Are Your Customers Actually Getting Anywhere… or Just Walking in Circles?
Customers stay engaged when they can see progress. Open world games like Assassin’s Creed Odyssey excel at this through visible milestones, layered goals, and consistent reinforcement. Brands can apply the same mechanics by adopting clear progress indicators, cross-channel consistency, and reward structures that evolve over time. When customers feel their actions matter, retention, loyalty, and lifetime value all improve.
Most brands assume their customers feel like they’re making progress. They cross off steps, complete tasks, reach “milestones,” and allegedly move through a journey. But here’s the uncomfortable question: would your customers agree with that assessment, or do they feel like they’re endlessly wandering around your experience with the illusion of forward motion?
Open world video games figured this out years ago. Enterprise CX, for the most part, hasn’t. Yet the parallels are surprisingly direct.
Why Progress Is a CX Problem Worth Solving
Customers disengage when they can’t see whether their actions—buying, upgrading, learning, subscribing—add up to something meaningful. If the experience feels static, motivation fades. Loyalty programs plateau. Onboarding journeys stall. Subscription usage drops.
This isn’t a customer problem. It’s a design problem.
Humans want signals that they’re moving forward. They want to understand their status, their proximity to the next milestone, and what’s waiting on the other side. Without these cues, even well-built CX ecosystems feel flat.
How Open World Games Master the Art of Visible Progress
To understand why progress works, it helps to look at how open world games keep players motivated across dozens of hours. Consider Assassin’s Creed Odyssey, where players roam ancient Greece leveling up, unlocking abilities, earning gear, and gaining access to new regions.
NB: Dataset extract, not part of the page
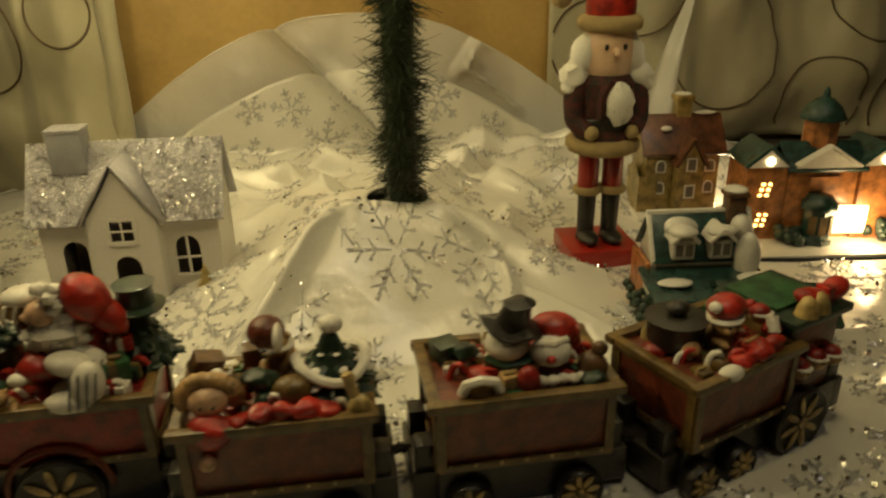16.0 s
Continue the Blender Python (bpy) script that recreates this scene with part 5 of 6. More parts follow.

The magic is in the structure:
Progress bars and level indicators show exactly how close the player is to the next upgrade.
Skill trees make advancement concrete; new abilities materially change what players can do.
Quest logs provide a constant queue of actionable goals.
Achievement notifications reinforce success at the right moments.
Short- and long-term goals keep the pacing balanced so engagement never bottoms out.
This isn’t accidental. It’s engineered motivation.
Developers tune these systems through continuous data analysis, balancing player effort and reward. When they get it right, players feel a sense of upward momentum—even when the world around them is massive and non-linear.
Translating Game Mechanics into Omnichannel CX
Where games have progress bars, brands have loyalty tiers. Where games have quest logs, brands have onboarding flows. Where games have skill trees, brands have customer capability development (training, configuration, usage milestones).
When companies adopt progress mechanics, three outcomes follow:
1. Customers stay engaged longer
Visible progress reduces friction by giving customers a reason to continue. Whether it’s a personalized savings goal or a subscription streak, momentum matters.
2. Rewards feel earned and meaningful
A milestone is more powerful when the customer sees how they achieved it. “You’re two steps away from unlocking new benefits” drives behavior more effectively than the generic “You’ve earned a reward.”
3. The experience becomes cumulative, not fragmented
Progress connects touchpoints. It gives the experience a spine.
A well-known real-world example is Starbucks Rewards, which uses stars, tiers, and clear visual tracking to keep customers focused on what’s next. The system is simple, consistent, and present across every channel—mobile app, point of sale, email, and web. This clarity is a major reason the program drives both frequency and spend.
Common Reasons Brands Get This Wrong
Progress is easy to misunderstand. Teams often overengineer it or, worse, treat it as an afterthought. The most common pitfalls include:
Milestones that are unclear or arbitrary
Rewards that don’t arrive consistently
Progress bars that appear only in one channel
Data fragmentation that causes mismatched signals
Programs that launch but never evolve
In games, these issues would tank engagement. In CX, they quietly chip away at loyalty.
What Leaders Should Do Next
If progress is going to work, it needs structure. Start with these priorities:
Define 3–5 meaningful milestones that represent real customer advancement.
Create a unified progress language—consistent visuals, consistent terminology, consistent triggers.
Ensure all channels reference the same data so customers see the same status everywhere.
Introduce micro-achievements to reduce early-stage drop-off.
Treat the progress system as a product, not a campaign; review and tune it regularly.
Progress is not decoration. It’s infrastructure.
Closing Thought
Customers aren’t asking for fireworks or confetti cannons. They simply want to know their actions matter and that their relationship with your brand isn’t stuck at level one forever. Open world games understand this instinctively. It’s time for CX leaders to catch up.
If you want customers to stay, give them a clear path forward—and make sure they can see themselves moving along it.